Stated task:
Reproduce only the lines of the material below that start at the line containing "scene.collection.objects.link(ob)" and stop at the line containing "scene.view_settings.use_white_balance |= len(values)". Keep both end lines.

>> begin Given records

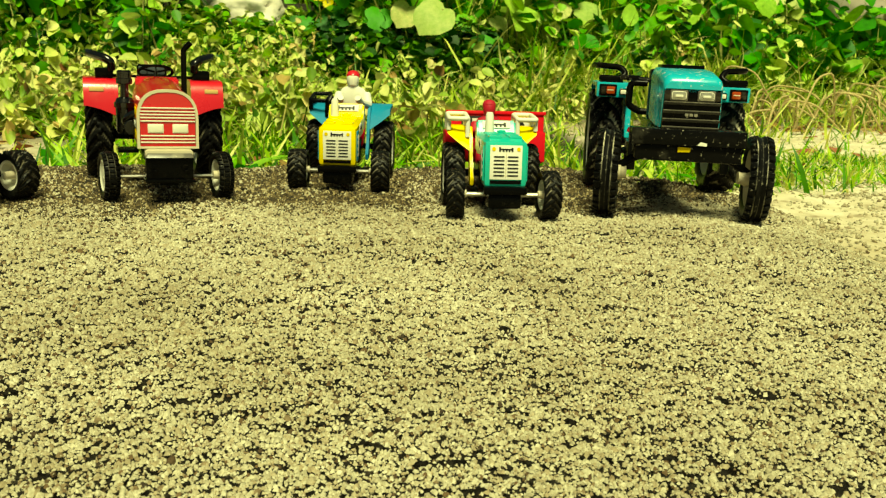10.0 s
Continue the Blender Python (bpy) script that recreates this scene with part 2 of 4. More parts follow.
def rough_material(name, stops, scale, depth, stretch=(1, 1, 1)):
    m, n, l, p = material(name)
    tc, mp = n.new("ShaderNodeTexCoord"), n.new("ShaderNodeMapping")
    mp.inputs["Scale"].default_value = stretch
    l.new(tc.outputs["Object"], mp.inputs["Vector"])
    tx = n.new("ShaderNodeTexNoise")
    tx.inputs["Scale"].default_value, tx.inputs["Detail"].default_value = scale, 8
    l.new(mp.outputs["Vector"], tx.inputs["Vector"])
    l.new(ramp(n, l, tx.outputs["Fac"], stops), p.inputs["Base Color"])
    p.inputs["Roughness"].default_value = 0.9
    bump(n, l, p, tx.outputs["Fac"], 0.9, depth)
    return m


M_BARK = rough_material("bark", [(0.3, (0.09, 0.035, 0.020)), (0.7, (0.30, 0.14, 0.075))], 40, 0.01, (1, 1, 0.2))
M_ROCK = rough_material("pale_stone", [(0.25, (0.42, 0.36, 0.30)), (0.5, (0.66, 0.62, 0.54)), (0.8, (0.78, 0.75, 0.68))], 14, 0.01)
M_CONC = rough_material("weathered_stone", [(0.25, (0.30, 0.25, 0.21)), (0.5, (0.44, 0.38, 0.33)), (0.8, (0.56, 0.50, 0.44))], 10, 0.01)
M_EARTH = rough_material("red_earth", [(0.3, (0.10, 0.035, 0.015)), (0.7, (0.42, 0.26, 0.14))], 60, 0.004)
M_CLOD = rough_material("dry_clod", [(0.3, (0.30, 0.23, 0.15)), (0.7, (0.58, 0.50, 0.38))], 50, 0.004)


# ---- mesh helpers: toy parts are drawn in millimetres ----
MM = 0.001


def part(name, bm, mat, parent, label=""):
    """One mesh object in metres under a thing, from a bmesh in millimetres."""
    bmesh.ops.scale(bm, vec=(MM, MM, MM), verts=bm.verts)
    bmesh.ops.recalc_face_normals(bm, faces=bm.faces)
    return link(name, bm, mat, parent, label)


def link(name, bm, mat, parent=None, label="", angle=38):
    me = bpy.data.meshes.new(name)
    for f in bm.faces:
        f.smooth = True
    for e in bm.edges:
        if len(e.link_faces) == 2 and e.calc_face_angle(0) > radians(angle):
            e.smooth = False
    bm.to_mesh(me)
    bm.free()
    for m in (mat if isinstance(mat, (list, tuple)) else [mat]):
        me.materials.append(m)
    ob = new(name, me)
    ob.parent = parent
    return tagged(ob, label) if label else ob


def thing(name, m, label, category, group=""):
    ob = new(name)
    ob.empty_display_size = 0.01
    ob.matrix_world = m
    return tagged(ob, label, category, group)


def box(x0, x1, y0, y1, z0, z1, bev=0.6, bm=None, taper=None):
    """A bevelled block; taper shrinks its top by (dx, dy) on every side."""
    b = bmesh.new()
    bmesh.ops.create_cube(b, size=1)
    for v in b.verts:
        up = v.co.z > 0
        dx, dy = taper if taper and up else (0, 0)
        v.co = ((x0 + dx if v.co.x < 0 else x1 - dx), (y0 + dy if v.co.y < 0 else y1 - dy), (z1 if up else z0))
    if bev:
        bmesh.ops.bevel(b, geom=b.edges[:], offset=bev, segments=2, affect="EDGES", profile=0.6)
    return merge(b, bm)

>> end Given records
>> begin Given records

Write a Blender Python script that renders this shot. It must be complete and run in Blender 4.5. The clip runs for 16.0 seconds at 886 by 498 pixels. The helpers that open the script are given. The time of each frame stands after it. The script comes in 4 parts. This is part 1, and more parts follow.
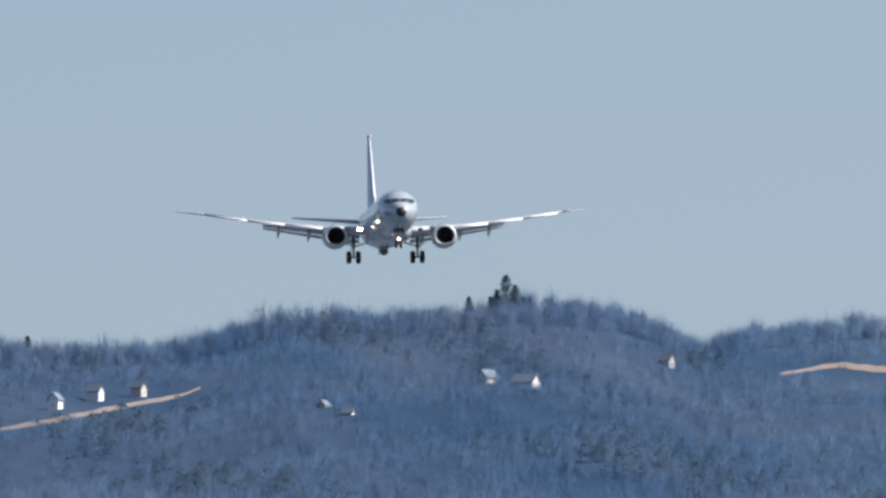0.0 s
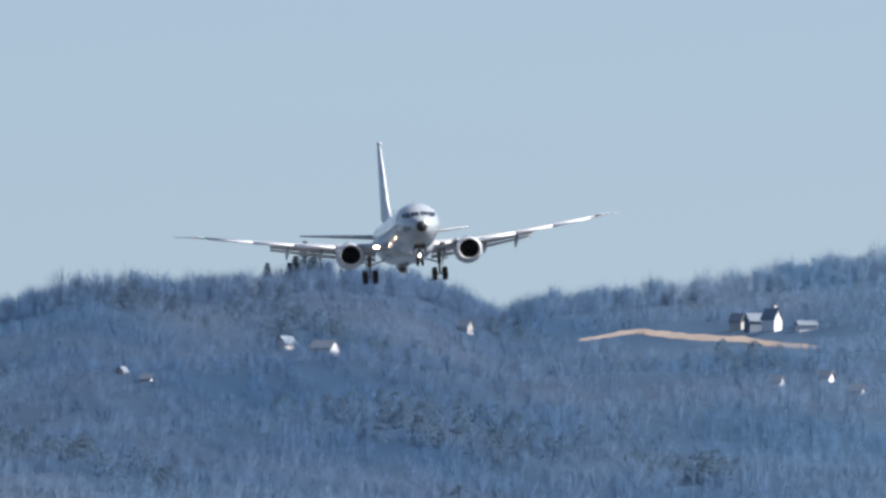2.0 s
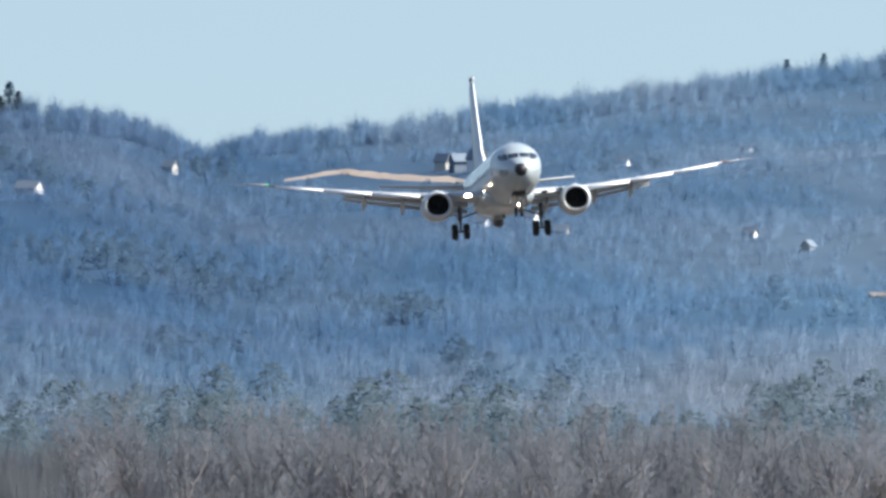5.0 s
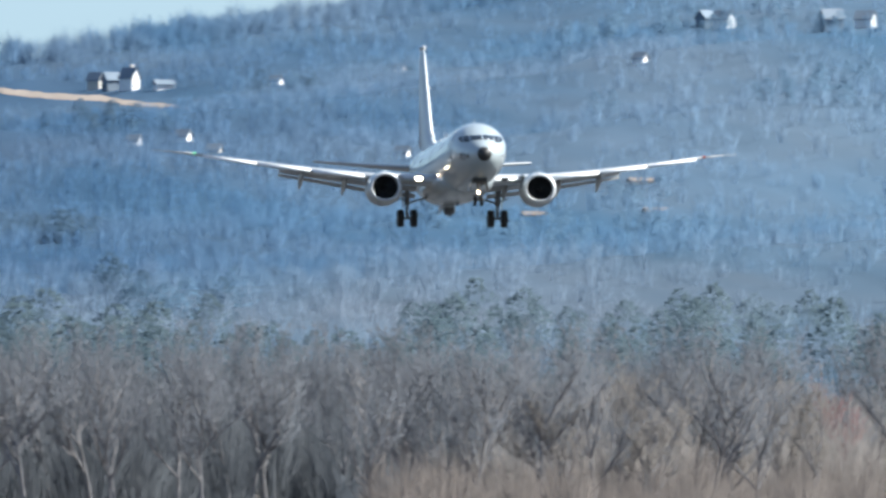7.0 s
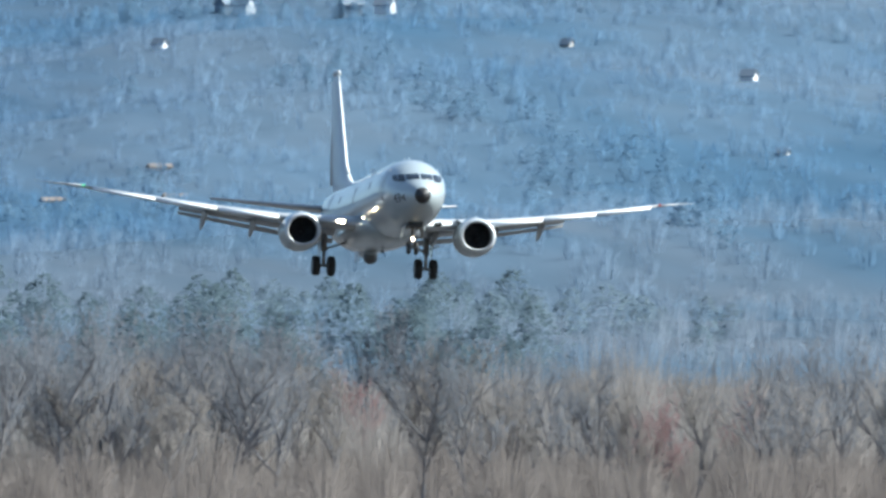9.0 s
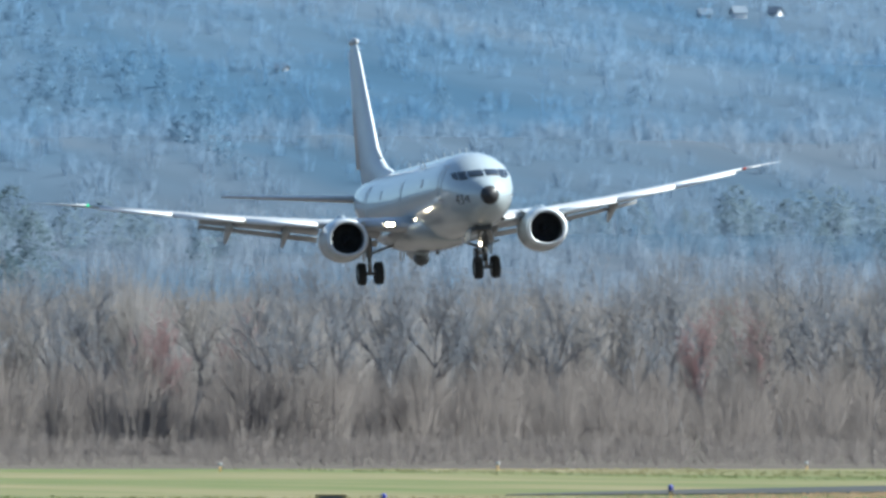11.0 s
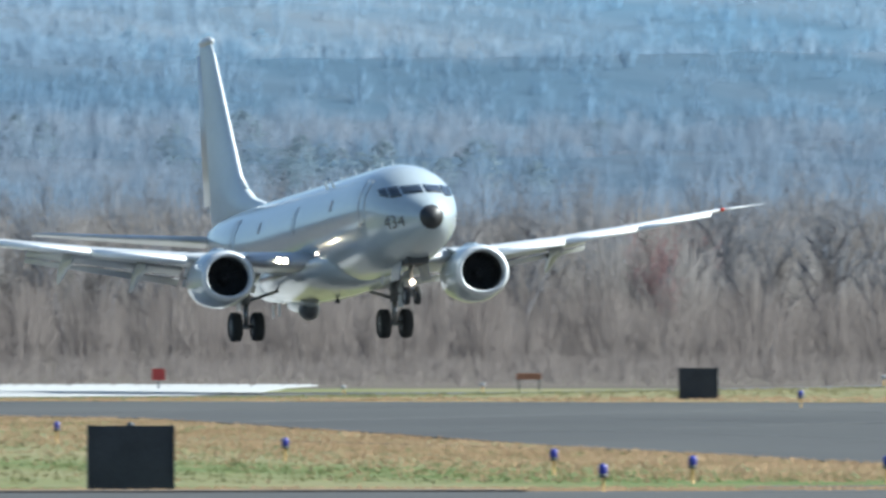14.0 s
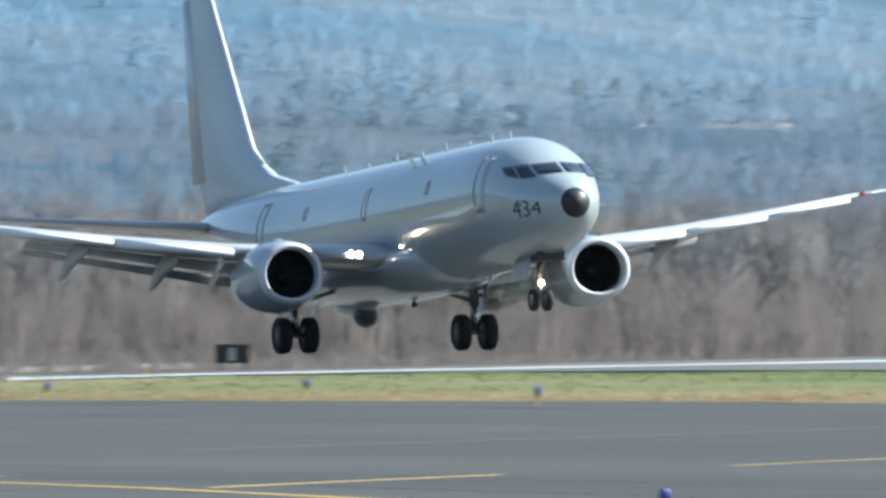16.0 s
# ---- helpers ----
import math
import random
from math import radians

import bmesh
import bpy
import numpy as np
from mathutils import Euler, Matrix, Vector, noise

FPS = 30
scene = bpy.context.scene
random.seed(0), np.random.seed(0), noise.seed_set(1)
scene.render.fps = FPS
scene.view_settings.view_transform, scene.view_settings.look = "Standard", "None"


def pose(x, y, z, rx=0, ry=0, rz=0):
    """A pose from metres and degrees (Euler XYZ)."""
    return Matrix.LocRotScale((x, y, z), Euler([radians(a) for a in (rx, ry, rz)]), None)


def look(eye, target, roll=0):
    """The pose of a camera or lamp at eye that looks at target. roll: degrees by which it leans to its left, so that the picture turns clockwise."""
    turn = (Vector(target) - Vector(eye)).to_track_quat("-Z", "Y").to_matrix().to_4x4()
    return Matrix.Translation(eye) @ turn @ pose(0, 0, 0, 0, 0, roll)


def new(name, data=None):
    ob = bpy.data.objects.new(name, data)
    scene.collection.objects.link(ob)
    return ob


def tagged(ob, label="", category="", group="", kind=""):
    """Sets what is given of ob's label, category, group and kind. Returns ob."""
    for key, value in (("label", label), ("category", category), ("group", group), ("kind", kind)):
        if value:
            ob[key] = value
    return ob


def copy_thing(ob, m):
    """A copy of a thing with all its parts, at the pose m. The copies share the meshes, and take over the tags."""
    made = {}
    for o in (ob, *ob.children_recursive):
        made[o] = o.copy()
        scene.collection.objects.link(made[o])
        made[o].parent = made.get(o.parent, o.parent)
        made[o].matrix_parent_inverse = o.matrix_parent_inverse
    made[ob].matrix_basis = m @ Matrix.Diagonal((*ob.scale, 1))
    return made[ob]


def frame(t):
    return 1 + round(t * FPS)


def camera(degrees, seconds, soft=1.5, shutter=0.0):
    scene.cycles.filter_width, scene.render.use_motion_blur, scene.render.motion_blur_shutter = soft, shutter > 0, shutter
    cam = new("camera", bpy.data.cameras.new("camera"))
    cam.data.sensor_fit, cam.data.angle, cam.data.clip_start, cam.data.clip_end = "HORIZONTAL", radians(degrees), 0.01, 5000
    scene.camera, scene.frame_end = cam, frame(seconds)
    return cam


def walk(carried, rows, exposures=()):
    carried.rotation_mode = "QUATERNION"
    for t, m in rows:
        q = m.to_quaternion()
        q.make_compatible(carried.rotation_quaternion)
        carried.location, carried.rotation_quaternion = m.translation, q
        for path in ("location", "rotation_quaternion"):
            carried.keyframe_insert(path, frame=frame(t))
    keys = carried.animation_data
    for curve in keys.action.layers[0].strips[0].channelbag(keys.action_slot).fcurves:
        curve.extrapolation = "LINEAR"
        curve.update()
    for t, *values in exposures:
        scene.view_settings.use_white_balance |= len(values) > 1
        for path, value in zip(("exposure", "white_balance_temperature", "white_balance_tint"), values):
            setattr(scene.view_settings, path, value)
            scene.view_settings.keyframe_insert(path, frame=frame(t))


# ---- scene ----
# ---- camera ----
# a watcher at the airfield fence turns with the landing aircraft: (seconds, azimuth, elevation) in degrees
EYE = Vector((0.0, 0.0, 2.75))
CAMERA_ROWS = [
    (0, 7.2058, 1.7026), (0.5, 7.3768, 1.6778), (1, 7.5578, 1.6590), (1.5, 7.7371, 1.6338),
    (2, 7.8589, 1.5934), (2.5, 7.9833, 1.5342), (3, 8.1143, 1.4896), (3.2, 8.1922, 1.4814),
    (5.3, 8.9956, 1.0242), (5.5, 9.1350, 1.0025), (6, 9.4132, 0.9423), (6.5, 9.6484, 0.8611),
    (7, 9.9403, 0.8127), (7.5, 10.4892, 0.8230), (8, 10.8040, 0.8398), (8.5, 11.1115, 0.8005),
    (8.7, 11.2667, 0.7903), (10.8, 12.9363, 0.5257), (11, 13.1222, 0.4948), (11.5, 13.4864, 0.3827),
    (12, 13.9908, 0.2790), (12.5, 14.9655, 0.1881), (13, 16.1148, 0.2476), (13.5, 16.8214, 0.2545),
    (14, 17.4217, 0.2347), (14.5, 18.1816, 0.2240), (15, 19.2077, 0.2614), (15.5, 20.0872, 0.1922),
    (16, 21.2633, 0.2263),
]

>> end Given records

Answer:
    scene.collection.objects.link(ob)
    return ob


def tagged(ob, label="", category="", group="", kind=""):
    """Sets what is given of ob's label, category, group and kind. Returns ob."""
    for key, value in (("label", label), ("category", category), ("group", group), ("kind", kind)):
        if value:
            ob[key] = value
    return ob


def copy_thing(ob, m):
    """A copy of a thing with all its parts, at the pose m. The copies share the meshes, and take over the tags."""
    made = {}
    for o in (ob, *ob.children_recursive):
        made[o] = o.copy()
        scene.collection.objects.link(made[o])
        made[o].parent = made.get(o.parent, o.parent)
        made[o].matrix_parent_inverse = o.matrix_parent_inverse
    made[ob].matrix_basis = m @ Matrix.Diagonal((*ob.scale, 1))
    return made[ob]


def frame(t):
    return 1 + round(t * FPS)


def camera(degrees, seconds, soft=1.5, shutter=0.0):
    scene.cycles.filter_width, scene.render.use_motion_blur, scene.render.motion_blur_shutter = soft, shutter > 0, shutter
    cam = new("camera", bpy.data.cameras.new("camera"))
    cam.data.sensor_fit, cam.data.angle, cam.data.clip_start, cam.data.clip_end = "HORIZONTAL", radians(degrees), 0.01, 5000
    scene.camera, scene.frame_end = cam, frame(seconds)
    return cam


def walk(carried, rows, exposures=()):
    carried.rotation_mode = "QUATERNION"
    for t, m in rows:
        q = m.to_quaternion()
        q.make_compatible(carried.rotation_quaternion)
        carried.location, carried.rotation_quaternion = m.translation, q
        for path in ("location", "rotation_quaternion"):
            carried.keyframe_insert(path, frame=frame(t))
    keys = carried.animation_data
    for curve in keys.action.layers[0].strips[0].channelbag(keys.action_slot).fcurves:
        curve.extrapolation = "LINEAR"
        curve.update()
    for t, *values in exposures:
        scene.view_settings.use_white_balance |= len(values) > 1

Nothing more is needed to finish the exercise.